Moshi Co-operative University
- Other names: MoCU
- Former names: Moshi University College of Co-operative and Business Studies MuCCoBS (2004)
- Motto: Ushirika ni Biashara (Swahili)
- Motto in English: Co-operative is Business
- Type: Public
- Established: 5 January 1963; 63 years ago as college; 2014; 12 years ago as university
- Chairman: George D. Yambesi
- Chancellor: Pius Msekwa
- Vice-Chancellor: Alfred S. Sife
- Location: Moshi, Tanzania 3°20′12″S 37°20′18″E﻿ / ﻿3.33667°S 37.33833°E
- Campus: Urban;
- Website: University website

= Moshi Co-operative University =

Public university in Tanzania

The Moshi Co-operative University (MoCU) is a public university in Moshi, Tanzania.

==History==
The history of this university dates to 5 January 1963 when the Co-operative College Moshi was established. The college's primary responsibility was training of human resources in the co-operative sector under the Ministry of Co-operatives and Community Development.

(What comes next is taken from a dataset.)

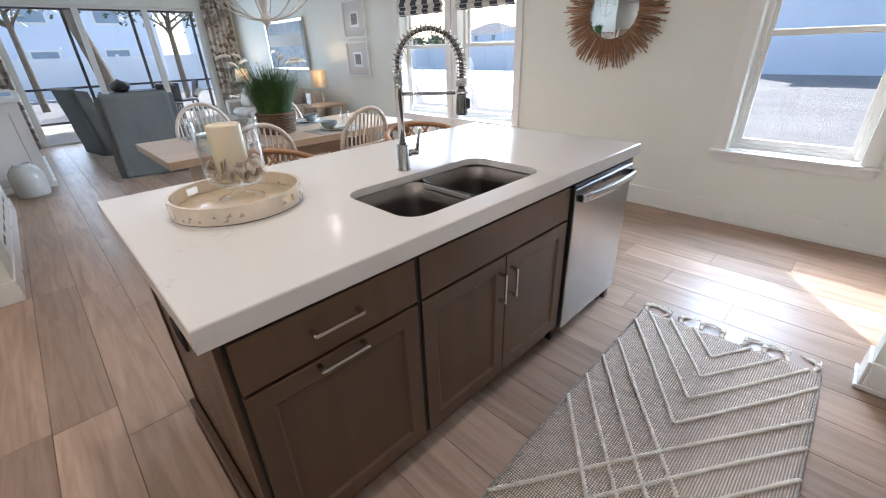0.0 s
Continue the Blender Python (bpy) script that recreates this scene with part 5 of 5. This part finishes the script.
ac = armchair(1.02, 6.05, -9, "wing armchair in a loose blue grey slipcover")
copy_thing(ac, pose(0.98, 8.05, 0, 0, 0, -78))
tmat = Euler((radians(62), 0, radians(-78))).to_matrix()
single("throw_pillow", puff(0.42, 0.42, 0.15, (0.86, 8.02, 0.66), 4, 12, turn=tmat), M_PILLOW, "cream throw pillow on a grey armchair", "pillow", "throw pillows")

sofa = thing("sofa", (3.3, 7.1, 0), "oatmeal linen sofa with loose back cushions", "sofa")
part("base", box(2.82, 3.72, 6.02, 8.28, 0.09, 0.32, 0.03), M_LINEN, sofa)
part("backrest", box(3.52, 3.74, 6.02, 8.28, 0.3205, 0.80, 0.05, 3), M_LINEN, sofa)
for y in (6.02, 8.08):
    part("arm", box(2.82, 3.5195, y, y + 0.20, 0.3205, 0.60, 0.05, 3), M_LINEN, sofa)
for y in (6.74, 7.56):
    part("seat_cushion", puff(0.72, 0.84, 0.17, (3.16, y, 0.405), 7, 12), M_LINEN, sofa)
    part("back_cushion", puff(0.20, 0.80, 0.46, (3.44, y, 0.70), 5, 12), M_LINEN, sofa)
for x, y in ((2.87, 6.08), (3.68, 6.08), (2.87, 8.22), (3.68, 8.22)):
    part("foot", lathe([(0, 0.0125), (0.025, 0.0125), (0.035, 0.0895), (0, 0.0895)], 12, (x, y, 0)) if x < 3 else lathe([(0, 0), (0.025, 0), (0.035, 0.0895), (0, 0.0895)], 12, (x, y, 0)), M_DRIFT, sofa)
for y, a, mt in ((6.42, 20, M_PILLOW), (6.80, -8, M_LINEN), (7.75, 6, M_PILLOW)):
    single("throw_pillow", puff(0.44, 0.44, 0.16, (3.12, y, 0.69), 4, 12, turn=Euler((0, radians(-68), radians(a))).to_matrix()), mt, "soft cream throw pillow leaning on the sofa", "pillow", "throw pillows")

ct = thing("coffee_table", (1.95, 6.5, 0), "low square table in weathered grey wood", "table")
part("tabletop", box(1.52, 2.38, 6.05, 6.95, 0.44, 0.50, 0.004), M_GREYWOOD, ct)
part("apron", box(1.55, 2.35, 6.08, 6.92, 0.0125, 0.4395, 0.004), M_GREYWOOD, ct)
orc = thing("potted_orchid", (1.90, 6.72, 0.50), "white orchid in a grey textured pot on the low table", "plant")
part("pot", lathe([(0, 0), (0.06, 0), (0.085, 0.05), (0.075, 0.12), (0.065, 0.12), (0, 0.10)], 22, (1.90, 6.72, 0.5003)), M_CERAMIC, orc)
rr = random.Random(77)
for k in range(9):
    a = k * 0.7
    d = Vector((math.cos(a), math.sin(a), 0))
    o = Vector((1.90, 6.72, 0.612))
    sd = Vector((-d.y, d.x, 0))
    part("leaf", sheet(lambda u, v: o + d * (0.13 * u) + sd * ((v - 0.5) * 0.06 * math.sin(math.pi * min(0.98, u + 0.08))) + Vector((0, 0, 0.11 * u - 0.10 * u * u)), 8, 3, 0.002), M_LEAF, orc)
stem = [Vector((1.90, 6.72, 0.61)), Vector((1.91, 6.70, 0.75)), Vector((1.93, 6.68, 0.87)), Vector((1.98, 6.66, 0.94))]
part("stem", tube(stem, 0.0035, 6), M_GRASS, orc)
for k in range(6):
    p = stem[2].lerp(stem[3], k / 5) + Vector((0, -0.01, -0.01 * (k % 2)))
    bm = bmesh.new()
    for j in range(5):
        a = j * 1.2566
        puff(0.028, 0.028, 0.006, p + Vector((0.02 * math.cos(a), 0, 0.02 * math.sin(a))), 2.0, 5, bm=bm, turn=Euler((radians(90), 0, 0)).to_matrix())
    part("blossom", bm, M_PLATE, orc, "white blossom")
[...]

The college was subsequently established through the Co-operative College Act No. 32 (Repealed) of 1964 as an autonomous institution with its own Governing Board.

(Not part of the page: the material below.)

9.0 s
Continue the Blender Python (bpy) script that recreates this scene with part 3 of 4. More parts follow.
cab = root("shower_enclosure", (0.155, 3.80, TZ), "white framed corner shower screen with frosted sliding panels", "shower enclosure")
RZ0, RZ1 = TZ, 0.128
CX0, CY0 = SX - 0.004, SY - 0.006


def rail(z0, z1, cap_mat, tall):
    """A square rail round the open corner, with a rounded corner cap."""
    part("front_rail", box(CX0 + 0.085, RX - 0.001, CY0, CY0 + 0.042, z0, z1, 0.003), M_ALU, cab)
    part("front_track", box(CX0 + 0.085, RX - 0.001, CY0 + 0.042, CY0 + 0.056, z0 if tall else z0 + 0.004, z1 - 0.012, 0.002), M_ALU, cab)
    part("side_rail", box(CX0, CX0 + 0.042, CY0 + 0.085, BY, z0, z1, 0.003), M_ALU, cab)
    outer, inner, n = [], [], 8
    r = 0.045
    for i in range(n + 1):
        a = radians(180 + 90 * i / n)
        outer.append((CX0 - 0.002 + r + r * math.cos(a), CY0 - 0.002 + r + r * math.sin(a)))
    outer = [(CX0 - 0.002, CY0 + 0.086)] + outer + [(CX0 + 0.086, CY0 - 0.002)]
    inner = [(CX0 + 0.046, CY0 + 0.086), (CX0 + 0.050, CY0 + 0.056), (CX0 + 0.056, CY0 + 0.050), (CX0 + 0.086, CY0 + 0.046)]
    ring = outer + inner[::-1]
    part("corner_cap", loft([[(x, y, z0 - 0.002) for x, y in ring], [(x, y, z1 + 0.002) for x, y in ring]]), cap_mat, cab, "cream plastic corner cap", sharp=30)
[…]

In 2004, the Co-operative College Moshi was transformed into Moshi University College of Co-operative and Business Studies (MUCCoBS) as the Constituent University College of Sokoine University of Agriculture through the Government Declaration Order No. 22 of 2004.

In 2014, MUCCoBS was upgraded into full-fledged university. Former Minister Al Noor Kassum served as the chancellor. The institution offers certificate, diploma, degree, master's degree and PhD programs.

Notable Alumni
- Paul Makonda. Dar es Salaam Regional Commissioner.